— What the task asks —
Using the listing below, copy exactly the lines from the one containing "turn = (Vector(target)" to the one containing "for path in", both lines included, and no others.
begin Dataset content
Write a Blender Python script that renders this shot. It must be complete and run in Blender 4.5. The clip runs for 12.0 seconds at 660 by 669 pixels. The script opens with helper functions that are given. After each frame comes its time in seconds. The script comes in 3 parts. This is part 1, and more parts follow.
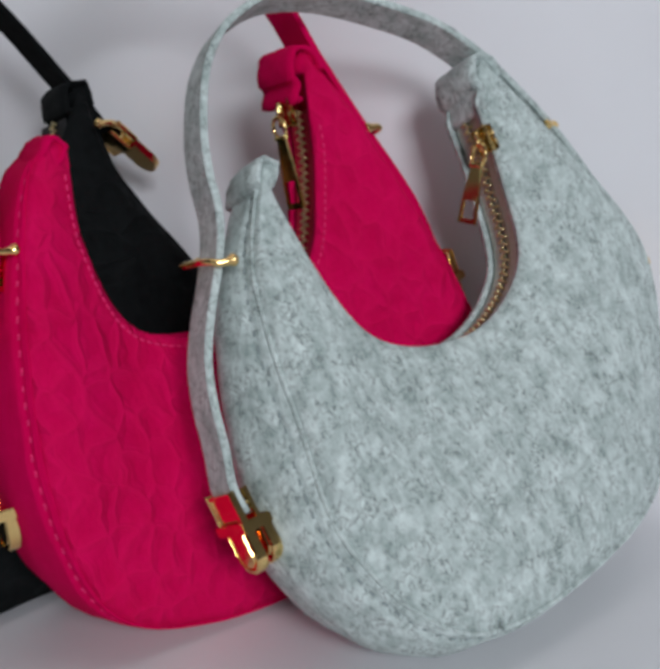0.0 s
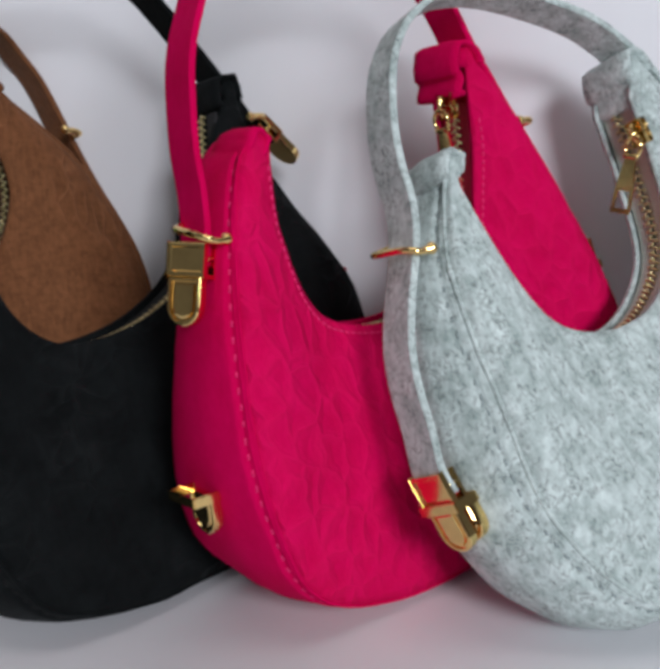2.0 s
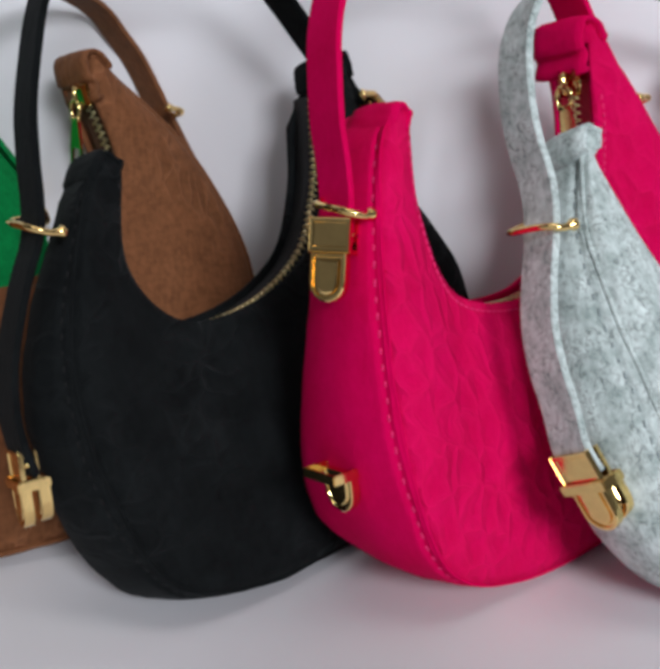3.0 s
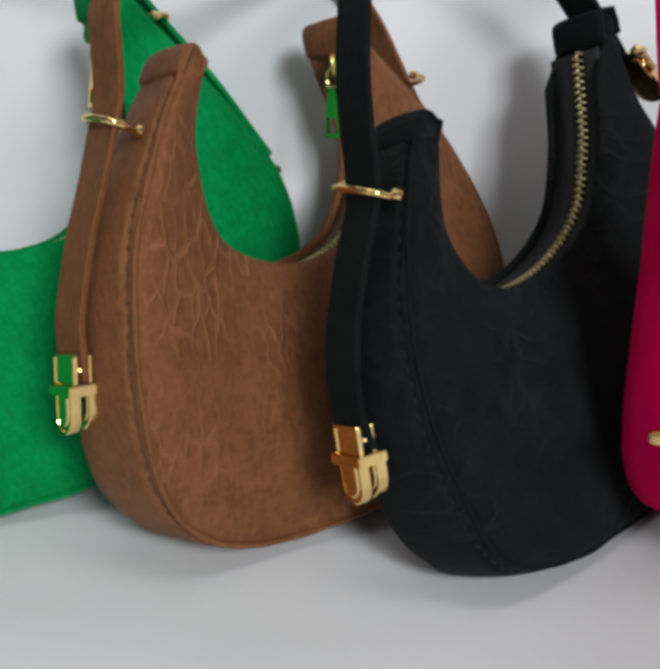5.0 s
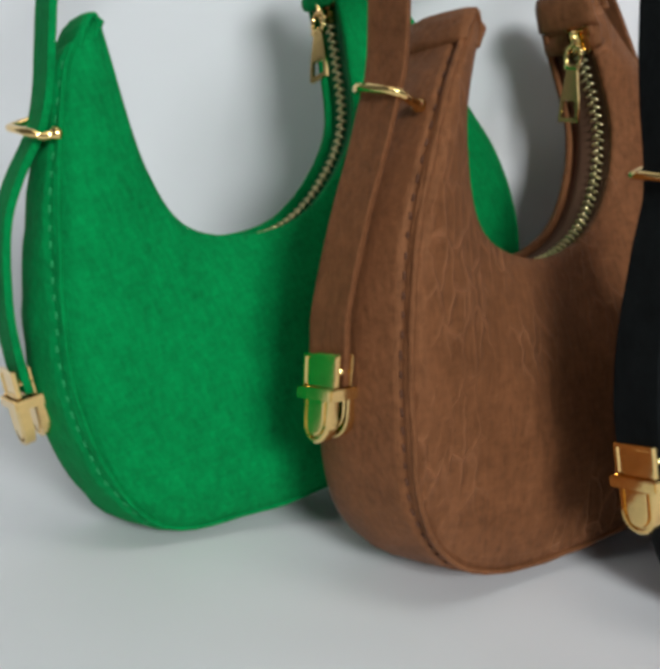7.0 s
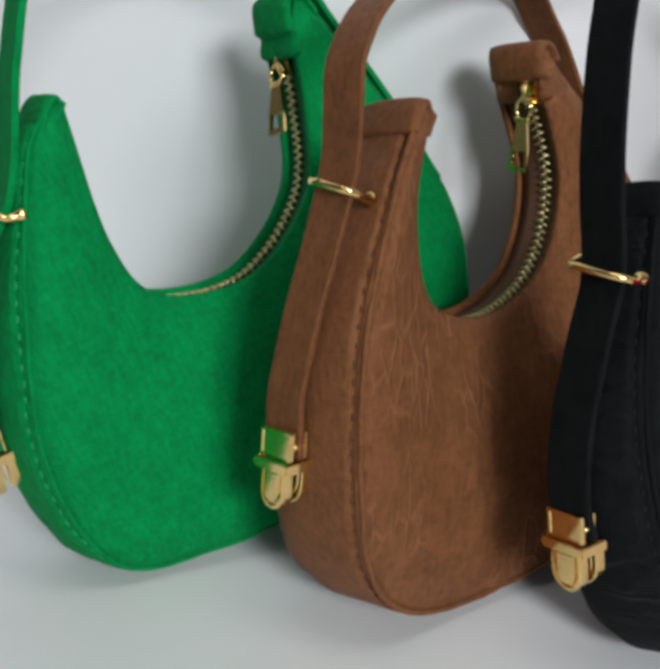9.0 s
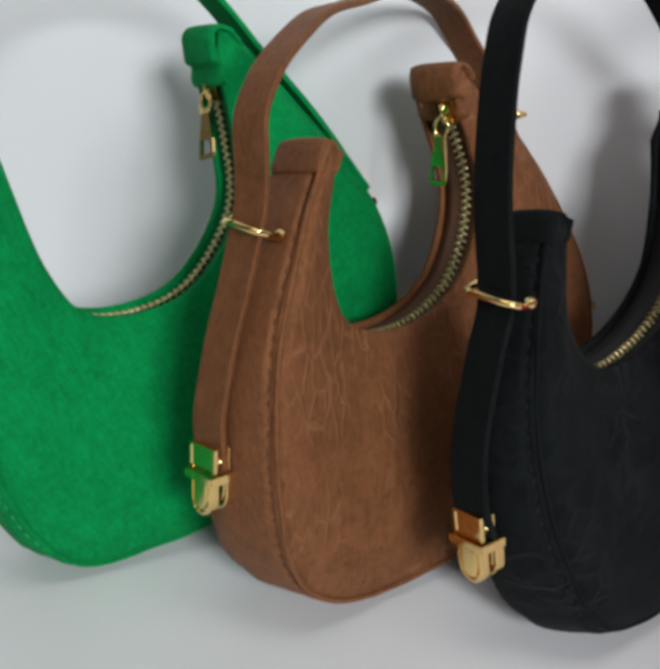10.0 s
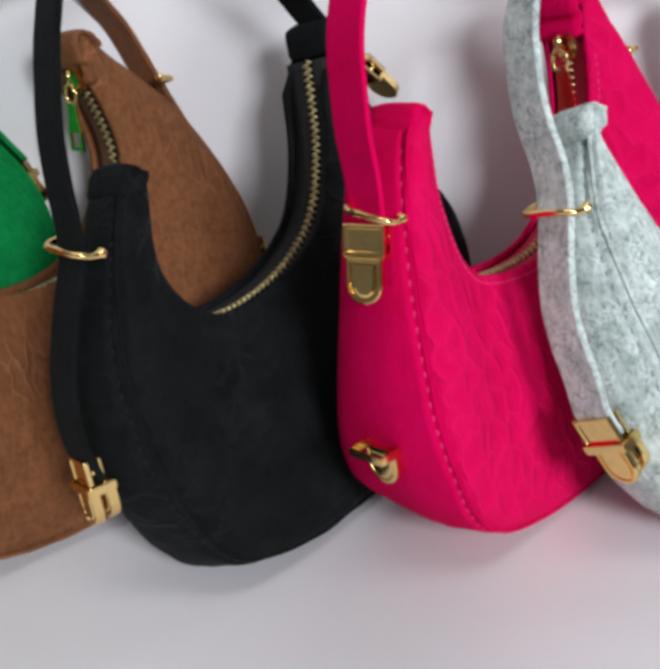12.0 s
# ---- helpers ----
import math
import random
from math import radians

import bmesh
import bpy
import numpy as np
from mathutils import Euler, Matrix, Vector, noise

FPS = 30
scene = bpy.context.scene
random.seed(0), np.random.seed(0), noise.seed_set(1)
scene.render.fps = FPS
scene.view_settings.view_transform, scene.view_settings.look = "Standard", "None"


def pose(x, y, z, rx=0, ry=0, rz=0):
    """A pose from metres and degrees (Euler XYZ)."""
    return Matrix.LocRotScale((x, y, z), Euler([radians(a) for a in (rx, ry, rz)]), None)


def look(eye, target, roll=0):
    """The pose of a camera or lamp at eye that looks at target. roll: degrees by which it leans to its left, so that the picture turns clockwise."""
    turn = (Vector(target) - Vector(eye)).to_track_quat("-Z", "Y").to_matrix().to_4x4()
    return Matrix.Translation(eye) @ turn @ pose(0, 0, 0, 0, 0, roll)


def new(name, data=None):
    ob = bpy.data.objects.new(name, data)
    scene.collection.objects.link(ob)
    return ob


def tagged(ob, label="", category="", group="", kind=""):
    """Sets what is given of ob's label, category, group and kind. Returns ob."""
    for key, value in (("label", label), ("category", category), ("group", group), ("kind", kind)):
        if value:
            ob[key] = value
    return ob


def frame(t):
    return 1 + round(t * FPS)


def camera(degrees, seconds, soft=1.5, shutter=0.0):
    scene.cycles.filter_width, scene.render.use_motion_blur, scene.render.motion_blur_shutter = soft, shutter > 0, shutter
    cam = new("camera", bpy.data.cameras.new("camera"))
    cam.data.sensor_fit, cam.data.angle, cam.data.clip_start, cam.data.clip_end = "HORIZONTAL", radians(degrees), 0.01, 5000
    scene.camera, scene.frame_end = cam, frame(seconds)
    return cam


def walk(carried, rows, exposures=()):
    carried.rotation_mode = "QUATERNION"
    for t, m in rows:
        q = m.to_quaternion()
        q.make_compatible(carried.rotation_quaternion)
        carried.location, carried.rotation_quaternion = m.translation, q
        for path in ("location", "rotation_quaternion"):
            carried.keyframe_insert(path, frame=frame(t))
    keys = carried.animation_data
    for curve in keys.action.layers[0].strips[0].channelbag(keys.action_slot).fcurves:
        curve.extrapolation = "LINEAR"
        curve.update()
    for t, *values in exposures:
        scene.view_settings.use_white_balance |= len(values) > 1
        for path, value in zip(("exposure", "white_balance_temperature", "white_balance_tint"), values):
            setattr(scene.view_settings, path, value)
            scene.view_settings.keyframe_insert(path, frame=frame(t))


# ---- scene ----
end Dataset content
— Solution for this problem —
    turn = (Vector(target) - Vector(eye)).to_track_quat("-Z", "Y").to_matrix().to_4x4()
    return Matrix.Translation(eye) @ turn @ pose(0, 0, 0, 0, 0, roll)


def new(name, data=None):
    ob = bpy.data.objects.new(name, data)
    scene.collection.objects.link(ob)
    return ob


def tagged(ob, label="", category="", group="", kind=""):
    """Sets what is given of ob's label, category, group and kind. Returns ob."""
    for key, value in (("label", label), ("category", category), ("group", group), ("kind", kind)):
        if value:
            ob[key] = value
    return ob


def frame(t):
    return 1 + round(t * FPS)


def camera(degrees, seconds, soft=1.5, shutter=0.0):
    scene.cycles.filter_width, scene.render.use_motion_blur, scene.render.motion_blur_shutter = soft, shutter > 0, shutter
    cam = new("camera", bpy.data.cameras.new("camera"))
    cam.data.sensor_fit, cam.data.angle, cam.data.clip_start, cam.data.clip_end = "HORIZONTAL", radians(degrees), 0.01, 5000
    scene.camera, scene.frame_end = cam, frame(seconds)
    return cam


def walk(carried, rows, exposures=()):
    carried.rotation_mode = "QUATERNION"
    for t, m in rows:
        q = m.to_quaternion()
        q.make_compatible(carried.rotation_quaternion)
        carried.location, carried.rotation_quaternion = m.translation, q
        for path in ("location", "rotation_quaternion"):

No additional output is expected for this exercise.